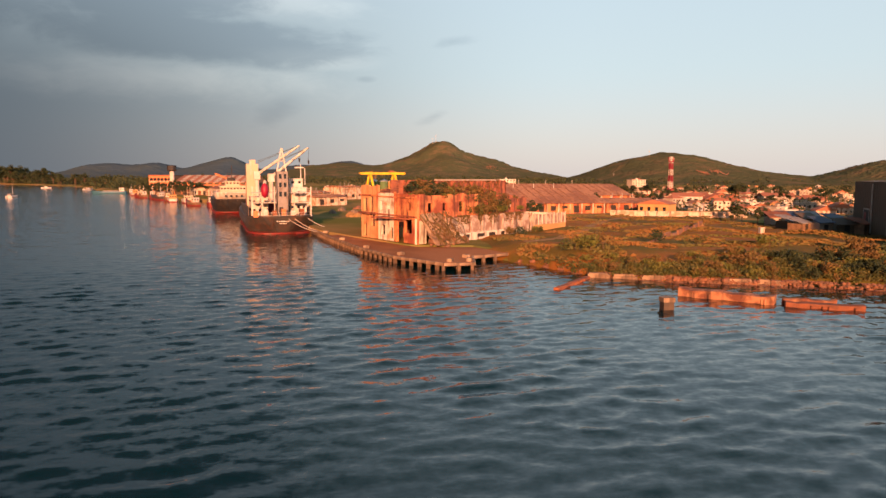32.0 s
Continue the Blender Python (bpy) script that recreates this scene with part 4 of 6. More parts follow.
for k in range(46):
    a = Vector((*uv(0.4 + rng.random() * 7.6, -0.1), Z0 + rng.uniform(3.6, 5.4)))
    b = Vector((*uv(0.8 + rng.random() * 7.4, -2.2 - rng.random() * 3.0), Z0 + 0.1))
    m_ = a.lerp(b, 0.5) + Vector((rng.gauss(0, 0.6), rng.gauss(0, 0.5), rng.uniform(-0.2, 0.9)))
    roots.tube(a, m_, 0.09, 0.07, 5).tube(m_, b, 0.07, 0.04, 5)
for k in range(420):
    g2 = rng.random()
    p = Vector((*uv(0.6 + rng.random() * 7.4, -0.3 - g2 * 4.4), Z0 + 4.9 * (1 - g2) * rng.uniform(0.75, 1.1) + 0.3))
    d = Vector((rng.gauss(0, 1), rng.gauss(0, 1), rng.gauss(0, 1))).normalized() * rng.uniform(0.15, 0.4)
    e = d.cross(Vector((0.3, 0.2, 1))).normalized() * 0.14
    roots.add([p - d, p + e, p + d, p - e], [(0, 1, 2, 3)])
part("dead_creeper", roots, "dry", ruin, "dry brown roots and creeper over the rubble")
for k in range(40):
    p = Vector((*uv(rng.uniform(1, 9), rng.uniform(-4.6, -0.6)), Z0 + rng.uniform(0.0, 0.9)))
    r = rng.uniform(0.3, 0.8)
    chunk = [(r * rng.uniform(0.75, 1.15) * math.cos(a_), r * 0.8 * rng.uniform(0.75, 1.15) * math.sin(a_)) for a_ in (0.2, 1.3, 2.3, 3.4, 4.3, 5.4)]
    hh = r * rng.uniform(0.3, 0.7)
    o = part("rubble_block", Shape().loft([[(x_, y_, -r) for x_, y_ in chunk], [(x_ * 0.95, y_ * 0.95, hh * 0.6) for x_, y_ in chunk], [(x_ * 0.55, y_ * 0.6, hh) for x_, y_ in chunk]]), "rock", ruin)
    o.matrix_basis = pose(p.x, p.y, p.z, rng.uniform(-12, 12), rng.uniform(-12, 12), rng.uniform(0, 90))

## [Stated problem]
Without the pictures, repeat the listing above exactly.

## [The output]
32.0 s
Continue the Blender Python (bpy) script that recreates this scene with part 4 of 6. More parts follow.
for k in range(46):
    a = Vector((*uv(0.4 + rng.random() * 7.6, -0.1), Z0 + rng.uniform(3.6, 5.4)))
    b = Vector((*uv(0.8 + rng.random() * 7.4, -2.2 - rng.random() * 3.0), Z0 + 0.1))
    m_ = a.lerp(b, 0.5) + Vector((rng.gauss(0, 0.6), rng.gauss(0, 0.5), rng.uniform(-0.2, 0.9)))
    roots.tube(a, m_, 0.09, 0.07, 5).tube(m_, b, 0.07, 0.04, 5)
for k in range(420):
    g2 = rng.random()
    p = Vector((*uv(0.6 + rng.random() * 7.4, -0.3 - g2 * 4.4), Z0 + 4.9 * (1 - g2) * rng.uniform(0.75, 1.1) + 0.3))
    d = Vector((rng.gauss(0, 1), rng.gauss(0, 1), rng.gauss(0, 1))).normalized() * rng.uniform(0.15, 0.4)
    e = d.cross(Vector((0.3, 0.2, 1))).normalized() * 0.14
    roots.add([p - d, p + e, p + d, p - e], [(0, 1, 2, 3)])
part("dead_creeper", roots, "dry", ruin, "dry brown roots and creeper over the rubble")
for k in range(40):
    p = Vector((*uv(rng.uniform(1, 9), rng.uniform(-4.6, -0.6)), Z0 + rng.uniform(0.0, 0.9)))
    r = rng.uniform(0.3, 0.8)
    chunk = [(r * rng.uniform(0.75, 1.15) * math.cos(a_), r * 0.8 * rng.uniform(0.75, 1.15) * math.sin(a_)) for a_ in (0.2, 1.3, 2.3, 3.4, 4.3, 5.4)]
    hh = r * rng.uniform(0.3, 0.7)
    o = part("rubble_block", Shape().loft([[(x_, y_, -r) for x_, y_ in chunk], [(x_ * 0.95, y_ * 0.95, hh * 0.6) for x_, y_ in chunk], [(x_ * 0.55, y_ * 0.6, hh) for x_, y_ in chunk]]), "rock", ruin)
    o.matrix_basis = pose(p.x, p.y, p.z, rng.uniform(-12, 12), rng.uniform(-12, 12), rng.uniform(0, 90))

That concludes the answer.